Artemisia’s oeuvre is replete with compositions that show heroic female figures and her mastery of the nude resonates throughout her career. The role of her predecessor Lavinia Fontana in this regard has been seen as decisive, with her depictions of female nudes – notably Venus and Minerva – paving the way for Artemisia’s extraordinarily expressive capabilities, one pioneer following another. No doubt this was also driven by a sensitivity towards, and a response to, the changing tastes of her patrons; she was ‘uncommonly attuned to the prevailing tastes in the cities in which she worked’ (K. Christiansen, ‘Becoming Artemisia: Afterthoughts on the Gentileschi Exhibition’, Metropolitan Museum Journal, XXXIX, 2004, p. 112). The superbly drawn figure of Venus in this painting shows a commanding understanding of the female form, with her wonderfully outstretched leg, in a pose that is at once provocative and restrained, statuesque yet true-to-life. In her physiognomy she closely recalls other nudes in Artemisia’s corpus, such as the seated Bathsheba in David and Bathsheba (Ohio, Columbus Museum of Art) or the renowned Danaë (Saint Louis Museum of Art). More direct parallels can also of course be drawn with the Venus and Cupid (fig. 1; Virginia Museum of Fine Arts), especially in the wonderfully sculpted form of the legs. The way in which the white sheets fold around the mattress recall the crisp draperies that are so characteristic of her father, not least in his great masterpiece Danaë and the Shower of Gold (Los Angeles, The J. Paul Getty Museum).

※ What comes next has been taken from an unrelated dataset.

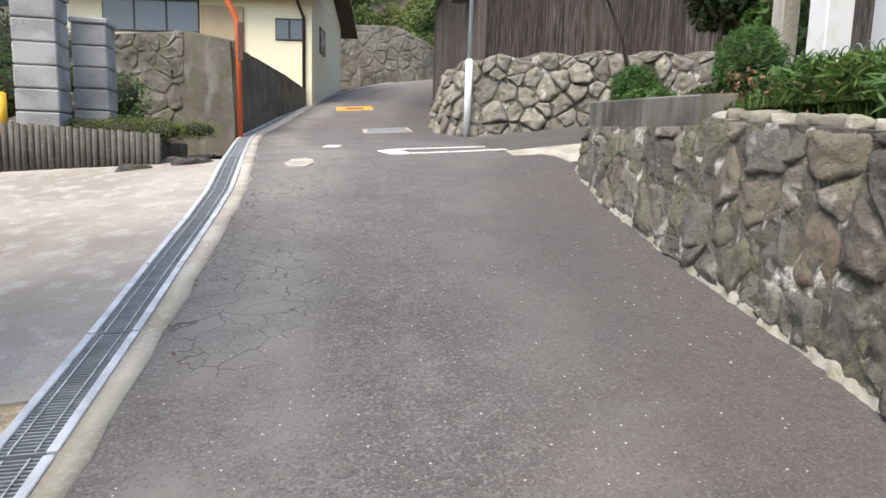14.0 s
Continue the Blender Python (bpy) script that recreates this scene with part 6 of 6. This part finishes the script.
for k in range(7):
    part("rib", box(0.68, 0.03, 0.008, DARKSTEEL, 0.002), mh, Matrix.Translation((0, -0.36 + 0.12 * k, 0.014)))
for k, (x_, y_, w_, l_) in enumerate(((0, -0.36, 0.95, 0.28), (0, 0.36, 0.95, 0.28), (-0.36, 0, 0.23, 0.44), (0.36, 0, 0.23, 0.44))):
    ob = new("orange_mark", box(w_, l_, 0.01, ORLINE, 0))
    ob.matrix_world = SITE @ Matrix.Translation((7.6, 34.3, road_h(34.3) + 0.005)) @ Matrix.Translation((x_, y_, 0))
    tagged(ob, "orange painted band round a square cover", "road mark", "orange marks", "structure")
ob = new("bottle_cap", cyl(0.024, 0.012, WHITEP, 14, 0.02, 0.003))
ob.matrix_world = on(3.84, 5.68, road_h(5.68) + 0.001)
tagged(ob, "white bottle cap lying on the asphalt", "bottle cap")
decal("cement_patch", [(0.1, 3.2), (0.42, 3.24), (0.5, 3.4), (0.42, 3.5), (0.12, 3.46)], PADCON, "small grey cement patch at the lane's edge", "patch", 0.011)
def chip_cluster(a, b, rx, ry, n, seed):
    r_ = np.random.RandomState(seed)
    v, f = [], []
    for k in range(n):
        c = g(a + r_.normal() * rx, b + r_.normal() * ry, road_h(b) + 0.003)
        s_ = r_.uniform(0.004, 0.010)
        n0 = len(v)
        v += [c + Vector((s_ * math.cos(q_ + k) * r_.uniform(0.6, 1.2), s_ * math.sin(q_ + k) * r_.uniform(0.6, 1.2), 0.2 * s_ * c_)) for q_ in (0, 1.25, 2.5, 3.75, 5.0) for c_ in (1,)] + [c + Vector((0, 0, s_ * 0.45))]
        f += [(n0 + q_, n0 + (q_ + 1) % 5, n0 + 5) for q_ in range(5)]
    tagged(new("loose_chips", mesh_of("chips", v, f, CHIP)), "cluster of pale stone chips broken out of the asphalt", "stone chips", "", "stuff")


for k, (a, b, rx, ry, n) in enumerate(((1.45, 2.89, 0.06, 0.04, 26), (1.29, 1.98, 0.06, 0.05, 26), (1.06, 1.74, 0.04, 0.07, 24), (2.3, 2.6, 0.3, 0.3, 14), (0.9, 2.4, 0.3, 0.4, 16))):
    chip_cluster(a, b, rx, ry, n, 500 + k)


# ---- wooded hillside ----
def far_tree(seed, h, mat):
    t = thing("forest_tree", Matrix.Translation((0, 0, -50)), "dark evergreen tree of the wooded hillside", "tree", "hillside trees")
    r_ = random.Random(seed)
    blobs = [((r_.uniform(-0.8, 0.8), r_.uniform(-0.8, 0.8), h * (0.3 + 0.11 * k)), (1.9 - 0.2 * k, 1.9 - 0.2 * k, h * 0.12)) for k in range(6)]
    p, d = blob_points(blobs, 9000, seed, 0.4, 0.5)
    part("crown", leaves(p, d, 0.24, mat, seed, 0.55, droop=0.2), t)
    part("trunk", tube([(0, 0, -1.5), (0.1, 0, h * 0.5), (0, 0.1, h * 0.9)], 0.2, BARK, 8, [0.2, 0.13, 0.04]), t)
    return t


kinds = [far_tree(300 + k, h, mat) for k, (h, mat) in enumerate(((8.5, CONIFER), (7.0, CONIFER), (7.8, CONIFER)))]
r_ = random.Random(77)
spots = []
for row in range(6):
    for k in range(20):
        spots.append((-26 + 3.0 * k + r_.uniform(-1, 1), 47 + 5.0 * row + r_.uniform(-1.3, 1.3) - (3 if k < 8 else 0)))
first = {}
for k, (a, b) in enumerate(spots):
    if 8.0 < a < 17 and b < 47.2 + max(0, a - 10.5) * 1.5:
        continue
    i = k % 3
    s_ = r_.uniform(0.8, 1.25)
    m = Matrix.Translation(g(a, b, terrain(a, b) - 0.3)) @ pose(0, 0, 0, 0, 0, r_.uniform(0, 360)) @ Matrix.Scale(s_, 4)
    if i not in first:
        first[i] = kinds[i]
        kinds[i].matrix_world = m
    else:
        c_ = copy_thing(kinds[i], Matrix.Translation(m.translation) @ pose(0, 0, 0, 0, 0, r_.uniform(0, 360)))
        c_.scale = (s_, s_, s_)

# low growth above the bank wall
r_ = random.Random(78)
for k in range(26):
    a = 7.0 + 9.5 * k / 25
    b = 45.6 + max(0, a - 10.8) * 1.45 + r_.uniform(0, 1.6)
    c_ = copy_thing(kinds[k % 3], Matrix.Translation(g(a, b, terrain(a, b) - 1.6)) @ pose(0, 0, 0, 0, 0, r_.uniform(0, 360)))
    c_.scale = (0.5, 0.5, 0.5)

# ---- stones of the walls ----
stone_face(wall_a, place, -0.35, 2.6, top1, 0.34, GREYSTONE, 3, 0.075, -0.003, lambda s: 0.0, 1.15, 0.2, 0.04, True, 0.07, True)
stone_face(wall_a, place, 2.6, LEN, top1, 0.3, WALLSTONE, 13, 0.07, -0.002, lambda s: 0.0, 1.0, 0.2, 0.035, True, 0.07, True)
stone_face(wall_b, place_low, LS + 0.16, LS + 0.56, top_low, 0.24, DARKSTONE, 24, 0.05, 0.002, lambda s: 0.0, 1.2, 0.12, 0.03, True, 0.07, True)
rb = random.Random(41)
h = 0.02
while h < top_low(LS + 1.4) - 0.1:
    hh, s_ = rb.uniform(0.17, 0.24), LS + 1.0
    while s_ < LS + 1.78:
        w = min(rb.uniform(0.22, 0.42), LS + 1.82 - s_)
        o = 0.03 + rb.uniform(0, 0.03)
        v = [place_low(s_ + x_, h + z_, q_) for q_, i_ in ((-0.02, 0.0), (o - 0.012, 0.004), (o, 0.018)) for x_, z_ in ((i_, i_), (w - i_, i_), (w - i_, hh - i_), (i_, hh - i_))]
        part("stone_block", mesh_of("block", v, [(r_ * 4 + k, r_ * 4 + (k + 1) % 4, r_ * 4 + 4 + (k + 1) % 4, r_ * 4 + 4 + k) for r_ in range(2) for k in range(4)] + [(8, 9, 10, 11)], DARKSTONE), wall_b)
        s_ += w + 0.008
    h += hh + 0.008
stone_face(wall_b, place_low, LS + 1.82, LOWLEN, top_low, 0.27, DARKSTONE, 4, 0.055, 0.002, lambda s: 0.0, 1.25, 0.12, 0.04, True, 0.07, True)
stone_face(wall_b, place_low, -1.1, LS + 0.12, top_low, 0.235, BROWNSTONE, 5, 0.014, 0.03, lambda s: -0.5, 0.95, 0.2, 0.014, True, 0.24, True)
stone_face(wall_c, place_dry, 0, DRYLEN, top_dry, 0.26, DRYSTONE, 6, 0.1, -0.002, lambda s: -0.08, 1.25, 0.3, 0.05, True, 0.2, True)
stone_face(wall_d, place_base, 0, BASELEN, lambda s: 0.56, 0.34, DARKSTONE, 7, 0.1, 0.002, lambda s: -0.85, 1.15, 0.3, 0.05, True, 0.2, True)
stone_face(wall_e, place_ditch2, 0, DITCH2LEN, top_ditch, 0.3, WALLSTONE, 8, 0.09, -0.002, lambda s: -1.0, 1.2, 0.3, 0.07, True, 0.12, True)
stone_face(front_wall, place_f, 0, FLEN - 0.85, lambda s: lerp_table([(0, 1.72), (2.0, 1.76), (2.8, 1.58)], s), 0.3, BANKWALL, 9, 0.022, -0.004, lambda s: 0.0, 1.1, 0.2, 0.035, True, 0.07, True)
stone_face(end_wall, place_e, 0, ELEN, lambda s: lerp_table([(0, 2.3), (2.6, 2.2), (4.5, 1.4), (8, 0.5)], s), 0.45, BANKWALL, 10, 0.03, -0.004, lambda s: -0.3, 1.2, 0.2, 0.03, True, 0.07, True)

The picture’s conservation history is worth noting. When it was first examined by Herman Voss he noticed that later overpaint, in the form of drapery, had been added to the shoulder, torso and leg of Venus; at his suggestion the then owner had the overpaint removed, to reveal the original composition beneath (see Voss, op. cit.). When the work was last seen in public in 2002, it had only been partially restored which made full consideration of its qualities more challenging; its recent conservation treatment has markedly improved its appearance.
There have been differing views on its dating. Bissell and Schleier (op. cit.) date it to the 1630s, whilst Keith Christiansen, to whom we are grateful, suggests an earlier dating of circa 1620, upon her return to Rome, reflecting the echoes of Florentine influence that feel present in the canvas.
Whilst the picture’s early history and the circumstances of its commission are not certain, it is possible that it is the work by Artemisia listed in the 1644 inventory of Cardinal Antonio Barberini (‘Un quadro con una donna con un'amore senza cornice coperta con suo tafetta verse della Gentilesca’). A nephew of Pope Urban VIII, his collection included great masterpieces of the time, including Caravaggio’s Cardsharps and The Lute Player. The canvas then found its way to England, and was probably owned by the poet and satirist Matthew Prior before being acquired in the eighteenth century by his friend Edward Harley, 2nd Earl of Oxford and Mortimer. He was educated at Westminster School and Christ Church, Oxford, and was a Member of Parliament for Radnor and Cambridgeshire, before succeeding his father as 2nd Earl in May 1724. On marrying the heiress Henrietta Cavendish (1694-1755), only daughter of John Holles, 1st Duke of Newcastle upon Tyne, he inherited Wimpole Hall, Cambridgeshire, and later, in 1716, inherited Welbeck Abbey, Nottinghamshire from his mother-in-law, Duchess of Newcastle. He formed a very substantial collection of pictures as well as a celebrated library.